The presence of Wolbachia in aphids (i.e, cedar bark aphid, Cinara cedri Mimeur) was first detected by Gómez-Valero et al. (2004) who reported that the presence of this microorganism could increase the prevalence of asexual lineages. In our case, Wolbachia was present in large-scale field corn leaf samples, but also in samples from small-scale crops, meaning that its presence in natural populations of this aphid species may not be influenced by management or climate, but rather, and more probably, may be the product of an infection by horizontal transfer from some other insect (i.e., parasitoids) [5].
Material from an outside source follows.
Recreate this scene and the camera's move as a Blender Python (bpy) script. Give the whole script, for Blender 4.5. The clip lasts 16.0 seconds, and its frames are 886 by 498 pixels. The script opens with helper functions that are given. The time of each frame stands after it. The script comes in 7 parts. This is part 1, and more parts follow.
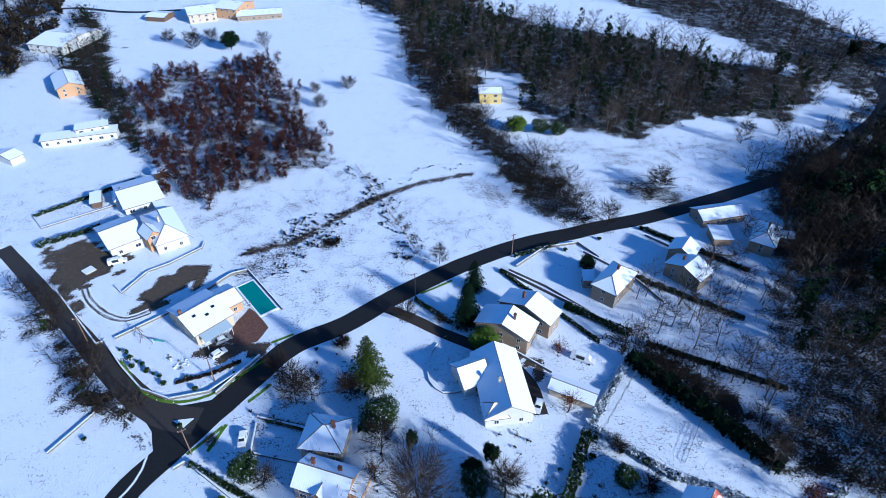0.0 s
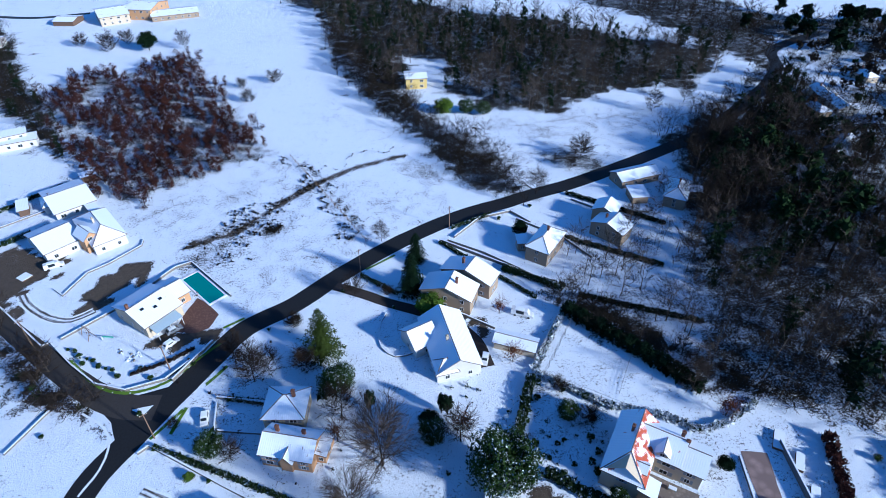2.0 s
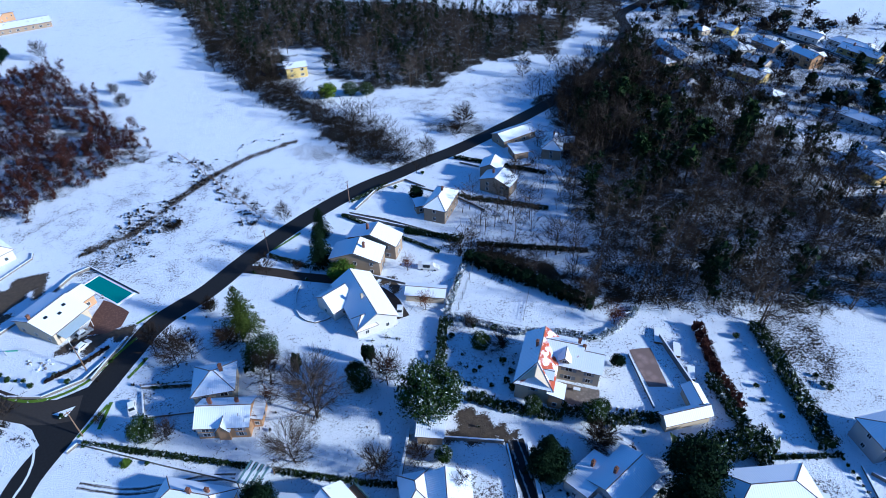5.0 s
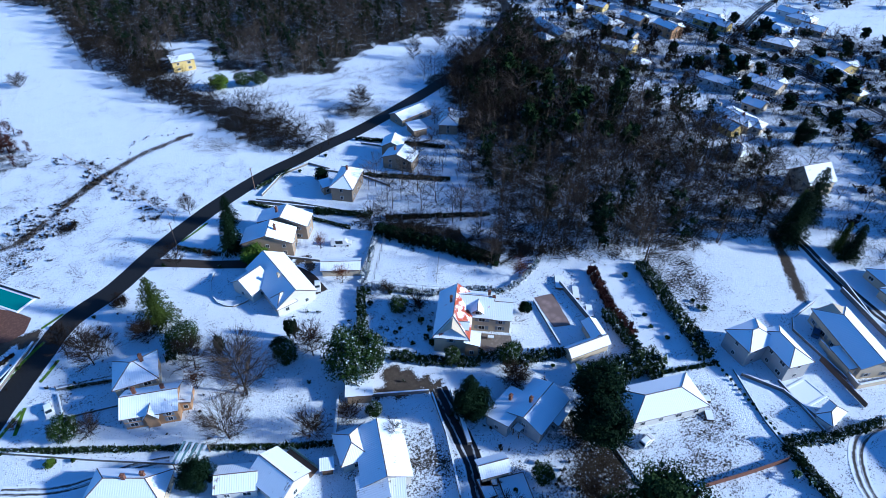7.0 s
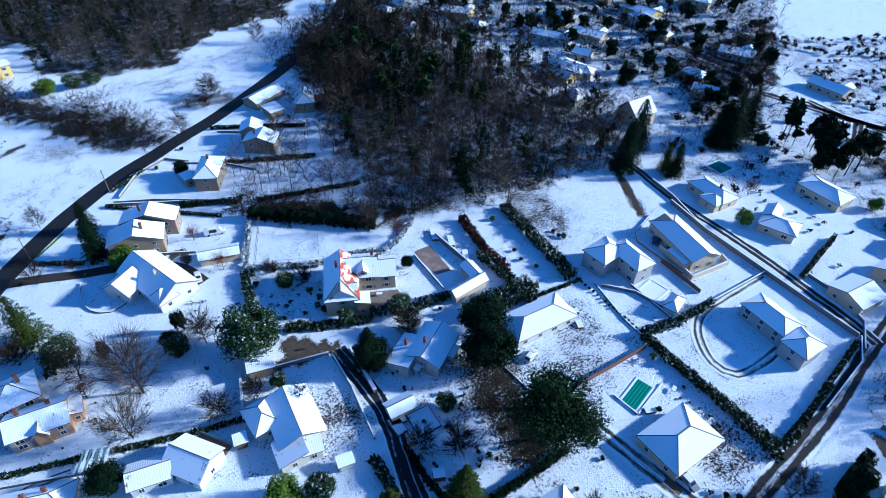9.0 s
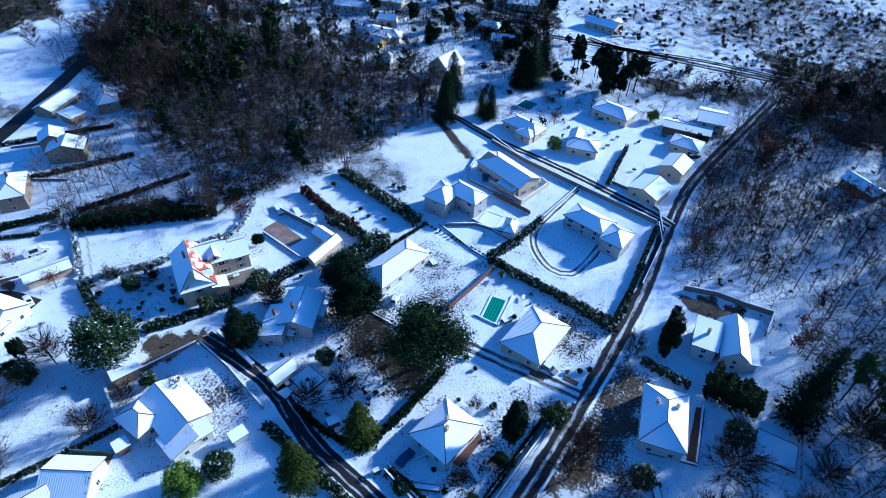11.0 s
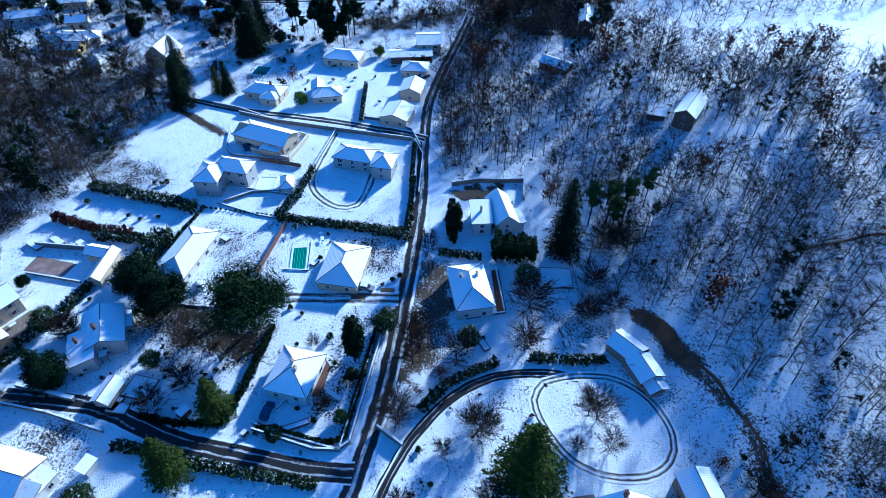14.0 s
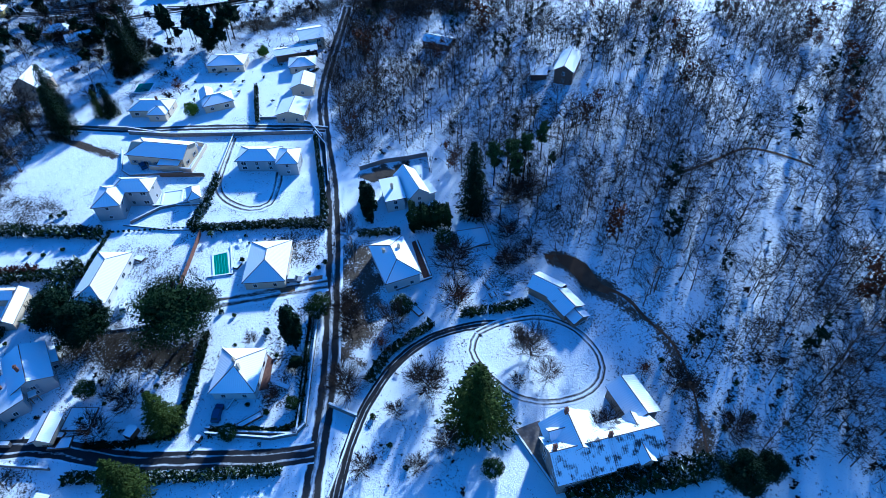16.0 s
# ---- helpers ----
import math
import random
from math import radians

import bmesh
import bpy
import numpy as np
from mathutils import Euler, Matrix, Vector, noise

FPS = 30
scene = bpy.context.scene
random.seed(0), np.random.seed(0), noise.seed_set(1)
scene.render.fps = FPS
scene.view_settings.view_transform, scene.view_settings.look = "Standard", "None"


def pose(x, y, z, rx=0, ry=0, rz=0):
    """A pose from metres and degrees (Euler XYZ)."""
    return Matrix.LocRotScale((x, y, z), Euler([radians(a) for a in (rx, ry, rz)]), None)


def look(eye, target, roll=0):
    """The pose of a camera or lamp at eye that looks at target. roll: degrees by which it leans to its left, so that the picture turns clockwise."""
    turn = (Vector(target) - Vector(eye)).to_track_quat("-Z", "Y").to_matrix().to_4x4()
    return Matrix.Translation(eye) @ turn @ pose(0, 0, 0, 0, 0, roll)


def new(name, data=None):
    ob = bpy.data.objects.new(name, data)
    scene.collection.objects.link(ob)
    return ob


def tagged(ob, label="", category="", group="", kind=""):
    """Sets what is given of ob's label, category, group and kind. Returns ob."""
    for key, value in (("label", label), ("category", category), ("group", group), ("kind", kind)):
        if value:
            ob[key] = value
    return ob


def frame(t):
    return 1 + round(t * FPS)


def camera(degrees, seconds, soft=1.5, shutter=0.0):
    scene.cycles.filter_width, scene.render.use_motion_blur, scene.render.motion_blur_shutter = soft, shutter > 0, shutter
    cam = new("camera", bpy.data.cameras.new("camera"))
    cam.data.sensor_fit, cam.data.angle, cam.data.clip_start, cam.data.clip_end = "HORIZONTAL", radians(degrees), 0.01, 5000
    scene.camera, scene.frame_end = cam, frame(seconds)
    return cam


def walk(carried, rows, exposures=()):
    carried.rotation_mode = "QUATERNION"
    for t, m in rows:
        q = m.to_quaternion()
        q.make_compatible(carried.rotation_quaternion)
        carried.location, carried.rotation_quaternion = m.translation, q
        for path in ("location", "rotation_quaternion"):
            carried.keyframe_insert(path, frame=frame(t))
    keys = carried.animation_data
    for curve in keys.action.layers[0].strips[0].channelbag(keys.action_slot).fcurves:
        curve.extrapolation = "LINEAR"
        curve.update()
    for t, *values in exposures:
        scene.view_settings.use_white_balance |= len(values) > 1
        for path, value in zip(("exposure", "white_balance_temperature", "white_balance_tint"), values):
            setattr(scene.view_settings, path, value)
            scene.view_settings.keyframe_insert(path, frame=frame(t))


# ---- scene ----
# ---------------------------------------------------------------- camera
cam = camera(73.69, 16.0, soft=0.7)


def eye(x, y, z, yaw, pitch, roll):
    """A camera pose: heading, tilt below the horizon and lean about the view axis."""
    return pose(x, y, z, 90 + pitch, 0, yaw) @ pose(0, 0, 0, 0, 0, roll)


PATH = [
    (0, eye(0.00, -0.00, 109.99, -0.00, -37.53, 0.51)),
    (0.5, eye(0.04, -2.58, 110.16, -1.75, -37.69, 0.42)),
    (1, eye(-0.01, -5.21, 110.05, -3.59, -37.81, 0.25)),
    (1.5, eye(-0.30, -7.77, 110.02, -5.39, -37.88, 0.16)),
    (2, eye(-0.75, -10.28, 110.01, -7.37, -37.96, 0.14)),
    (2.5, eye(-1.25, -12.53, 109.86, -9.29, -38.02, 0.17)),
    (3, eye(-1.66, -14.76, 109.66, -11.30, -38.12, 0.01)),
    (3.5, eye(-2.13, -16.99, 109.54, -13.16, -38.18, -0.09)),
    (4, eye(-2.40, -19.32, 109.38, -15.10, -38.31, -0.38)),
    (6.5, eye(-6.55, -30.49, 109.18, -26.86, -39.01, 0.32)),
    (7, eye(-7.83, -32.80, 109.40, -30.31, -39.29, 0.87)),
    (7.5, eye(-9.17, -34.96, 109.56, -33.73, -39.56, 1.02)),
    (8, eye(-10.34, -37.02, 110.06, -37.42, -40.05, 0.94)),
    (10.5, eye(-19.34, -45.95, 109.55, -59.50, -41.64, 2.17)),
    (11, eye(-21.74, -47.29, 109.59, -64.68, -42.07, 2.30)),
    (11.5, eye(-24.00, -48.22, 109.44, -69.52, -42.42, 2.30)),
    (12, eye(-26.51, -49.09, 109.31, -74.58, -42.76, 2.17)),
    (12.5, eye(-28.75, -49.90, 109.45, -79.05, -43.16, 1.90)),
    (13, eye(-31.50, -50.56, 109.71, -83.68, -43.50, 1.61)),
    (13.5, eye(-33.79, -50.99, 109.76, -87.70, -43.83, 1.17)),
    (14, eye(-36.24, -51.18, 109.93, -91.60, -44.13, 0.49)),
    (14.5, eye(-38.43, -51.00, 110.13, -95.00, -44.38, 0.18)),
    (15, eye(-40.59, -50.77, 110.36, -98.17, -44.61, -0.31)),
    (15.5, eye(-42.46, -50.56, 110.61, -100.56, -44.79, -1.01)),
    (16, eye(-44.27, -50.38, 110.77, -102.34, -44.97, -2.21)),
]
walk(cam, PATH, exposures=[(0, 0.62, 4330, 8), (4, 0.62, 4330, 8), (8, 0.76, 4220, 6), (12, 0.94, 4020, 4), (16, 1.03, 3900, 3)])

# ---------------------------------------------------------------- light
SUN_AZ, SUN_EL = radians(128), radians(21)
world = bpy.data.worlds.new("winter_sky")
scene.world = world
world.use_nodes = True
wn = world.node_tree.nodes
sky = wn.new("ShaderNodeTexSky")
sky.sky_type = "NISHITA"
sky.sun_disc = False
sky.sun_elevation, sky.sun_rotation = SUN_EL, SUN_AZ
sky.air_density, sky.dust_density, sky.ozone_density = 1.0, 0.2, 5.0
world.node_tree.links.new(sky.outputs[0], wn["Background"].inputs[0])
wn["Background"].inputs[1].default_value = 0.085
sun_data = bpy.data.lights.new("sun", "SUN")
sun_data.energy, sun_data.angle, sun_data.color = 5.0, radians(3.2), (1.0, 0.80, 0.55)
sun = new("sun", sun_data)
to_sun = Vector((math.sin(SUN_AZ) * math.cos(SUN_EL), math.cos(SUN_AZ) * math.cos(SUN_EL), math.sin(SUN_EL)))
sun.matrix_world = look(to_sun * 300, (0, 0, 0))

rng = random.Random(7)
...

The presence of Hamiltonella has been proven to serve as defense against wasp parasitism by arresting development of wasp larvae in pea aphids [6]. In the present study, the presence of this endosymbiont was only detected at a single site (one large-scale crop).

Rickettsia was only detected in one aphid colony from a medium-scale crop; the presence of this bacteria could reduce aphid fecundity and longevity (effect similar with Serratia) as it has apparently in blue alfalfa aphid, Acyrthosiphon kondoi Shinji [35]. For the other symbionts detected, protection against fungal pathogens by Rickettsia and Spiroplasma has been demonstrated in A. pisum [36]. In our study, Spiroplasma was detected at low frequency under large-scale management and gardens (Figure 1B), suggesting that its presence is not associated with management systems. Lastly, it is clear that diversity indices also revealed that several bacterial species were found in low frequency, and only a few species from the total bacterial community were dominant

In conclusion, we have demonstrated for the first time the endosymbiotic bacterial diversity of corn leaf aphids under different maize management systems, and most interestingly of all, that variations in such diversity are not wholly associated with management system. Indeed, only the primary symbiont Buchnera and secondary symbionts Serratia and Wolbachia may have a direct effect on aphid adaptations related to management systems. In this light, further research is needed, more especially to test for the possible effect/s of these symbionts in relation to host plant factors, i.e., antifeedants. As a final point, only by the acquisition of such fundamental data can novel pest control approaches be formulated, in this case potential manipulation of the endosymbiotic floral community in natural field populations of pest aphids. By this means, and in the longer term, the reliance on, and current undesirable impact of, synthetic insecticides within the agro-ecosystem will hopefully be reduced.